Alberta Ag Minister Oneil Carlier finally announced the make-up of the Bill 6 technical working groups that will be meeting to discuss the guts of the Enhanced Protection for Farm and Ranch Workers Act.
That bill was passed at break neck speed in the face of rallies and outrage from rural Alberta and now six months later, the NDP are finally getting around to setting up the regulatory part of it all.
How could the NDP draft and pass legislation without knowing what the legislation would look like in the end? That’s just not how it’s done. Don’t worry. The NDP had a plan for that from the very beginning. And a back up plan for that plan in case it failed.
Plan number one: stack the technical working groups with NDP friendlies.
To no one’s surprise, these groups are stacked with union activists. The technical working group for labour relations has a total of 12 members. In that group, there is one person from the United Food and Commercial Worker’s Union, one researcher from the Alberta Federation of Labour, one in labour relations for the United Nurses of Alberta and one union lawyer. There were only four actual farmers on that panel and some of those are doing double duty also representing producer groups.
So the Western Wheat Growers came out with an epic statement. Their statement said:
“So today the government announced (on a Friday before the May long weekend, while grain growers are still seeding) the six chairs of the Working Groups, which include: A specialist in ‘grievance mediation,’ a ‘professor’ and ‘labour mediator,’ a ‘Certified Professional Facilitator,’ and three lawyers—not a farmer to be seen.
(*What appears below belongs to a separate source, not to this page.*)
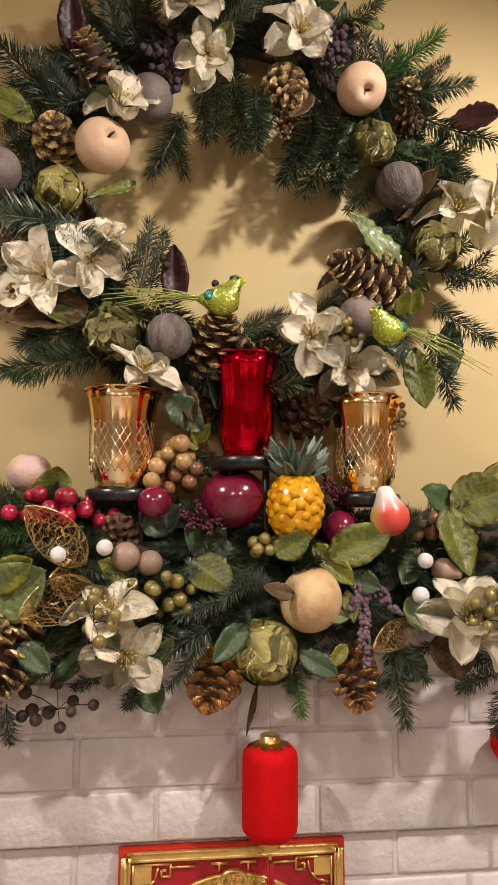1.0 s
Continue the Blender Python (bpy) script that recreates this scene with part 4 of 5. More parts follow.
sprig(garland, (-0.388, -0.052, -0.065), (-0.358, -0.082, -0.069), "needle", 1.25)
sprig(garland, (-0.439, -0.052, -0.074), (-0.470, -0.072, -0.055), "needle", 1.25)
sprig(garland, (-0.564, -0.022, 0.079), (-0.516, -0.032, 0.109), "needle", 1.25)
sprig(garland, (-0.767, -0.052, 0.039), (-0.811, -0.072, 0.035), "needle", 1.25)
sprig(garland, (-0.747, -0.052, 0.004), (-0.791, -0.082, -0.015), "needle", 1.25)
sprig(garland, (-0.739, -0.062, -0.080), (-0.787, -0.092, -0.100), "needle_blue", 1.25)
sprig(garland, (-0.703, -0.062, -0.092), (-0.758, -0.092, -0.084), "needle_blue", 1.25)
sprig(garland, (-0.761, -0.062, -0.104), (-0.691, -0.092, -0.074), "needle_blue", 1.25)
sprig(garland, (-0.640, -0.052, -0.148), (-0.642, -0.072, -0.186), "needle", 1.25)
sprig(garland, (-0.665, -0.052, -0.114), (-0.679, -0.072, -0.159), "needle", 1.25)
sprig(garland, (-0.682, -0.052, -0.120), (-0.656, -0.072, -0.165), "needle", 1.25)
sprig(garland, (-0.624, -0.052, -0.136), (-0.628, -0.072, -0.175), "needle", 1.25)
sprig(garland, (-0.536, -0.042, -0.126), (-0.518, -0.052, -0.154), "needle", 1.25)
sprig(garland, (-0.606, -0.032, -0.141), (-0.586, -0.042, -0.158), "needle", 1.25)
sprig(garland, (-0.315, -0.062, -0.158), (-0.310, -0.082, -0.194), "needle", 1.25)
leaf(garland, (-0.473, -0.072, -0.038), (-0.499, -0.097, 0.042), 0.0462, "leaf")
leaf(garland, (-0.394, -0.072, -0.059), (-0.413, -0.102, 0.034), 0.0651, "leaf")
leaf(garland, (-0.599, -0.072, -0.009), (-0.602, -0.087, 0.058), 0.0609, "leaf_pale", (0.1,-1,0.9))
leaf(garland, (-0.726, -0.072, 0.018), (-0.632, -0.102, -0.040), 0.0410, "leaf_lime", (0.1,-1,0.6))
leaf(garland, (-0.371, -0.052, 0.018), (-0.337, -0.072, 0.024), 0.0249, "leaf_lime")
leaf(garland, (-0.482, -0.042, 0.032), (-0.522, -0.052, 0.045), 0.0275, "leaf")
leaf(garland, (-0.520, -0.042, 0.010), (-0.503, -0.062, 0.026), 0.0198, "leaf_pale")
leaf(garland, (-0.525, -0.042, -0.123), (-0.519, -0.062, -0.175), 0.0330, "leaf_dark")
leaf(garland, (-0.586, -0.032, 0.016), (-0.553, -0.052, -0.014), 0.0335, "leaf_dark")
leaf(garland, (-0.325, -0.012, 0.070), (-0.293, -0.032, 0.083), 0.0345, "leaf")
leaf(garland, (-0.765, -0.022, 0.105), (-0.798, -0.032, 0.104), 0.0170, "leaf_lime")
leaf(garland, (-0.385, -0.042, 0.039), (-0.354, -0.052, 0.045), 0.0275, "leaf")
leaf(garland, (-0.675, -0.072, -0.100), (-0.727, -0.097, -0.107), 0.0168, "leaf", shape="long")
leaf(garland, (-0.681, -0.072, -0.105), (-0.720, -0.097, -0.128), 0.0168, "leaf", shape="long")
leaf(garland, (-0.675, -0.072, -0.100), (-0.689, -0.097, -0.080), 0.0168, "leaf", shape="long")
leaf(garland, (-0.669, -0.072, -0.105), (-0.698, -0.097, -0.139), 0.0168, "leaf", shape="long")
leaf(garland, (-0.672, -0.072, -0.096), (-0.716, -0.097, -0.091), 0.0168, "leaf", shape="long")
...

Beyond the chairs, 78 Working Group members were announced, with 23 being part of the AgCoalition, which means the AgCoalition’s representation of over 97% of the ag sector in Alberta will represent 29% of the government Working Group tables—and 0% of the chair positions.”
Farmers expected this all along. Thousands had volunteered for this process but now we know that they were turned away and excluded so that union activists and NDP loyalists could sit on the technical working group panels instead.
But what if the plan to stack the groups didn’t work out? What if that 29% farmer minority on those panels talked so much good ‘ol fashioned rural common sense that they changed the hearts and minds of enough union activists and NDP loyalists and the balance of power was swayed to benefit the farmers?
Well, Ag and Forestry Minister Oneil Carlier has a plan for that too. In an exchange with a reporter during an NDP press conference, where the finalization of the technical working groups was announced, Carlier made a startling admission.
Carlier doesn’t rule out imposing his own rules if the groups don’t come back with the findings he and his NDP government want to see. Carlier says there is a “slim chance”, his words, that he could impose his own regulations. I imagine Carlier is pretty confident it won't have to come to that. He stacked the panels, remember?
So why do any of this?
The whole process was a sham. From the NDP’s first meeting with the Alberta Federation of Labour about Bill 6 just days after being elected, it was always about pleasing their union friends. Bill 6 has never been about farm safety. The whole process had a predetermined outcome from the beginning. The rest has all been theatre.
The NDP think they are fooling farmers. They aren’t fooling anyone.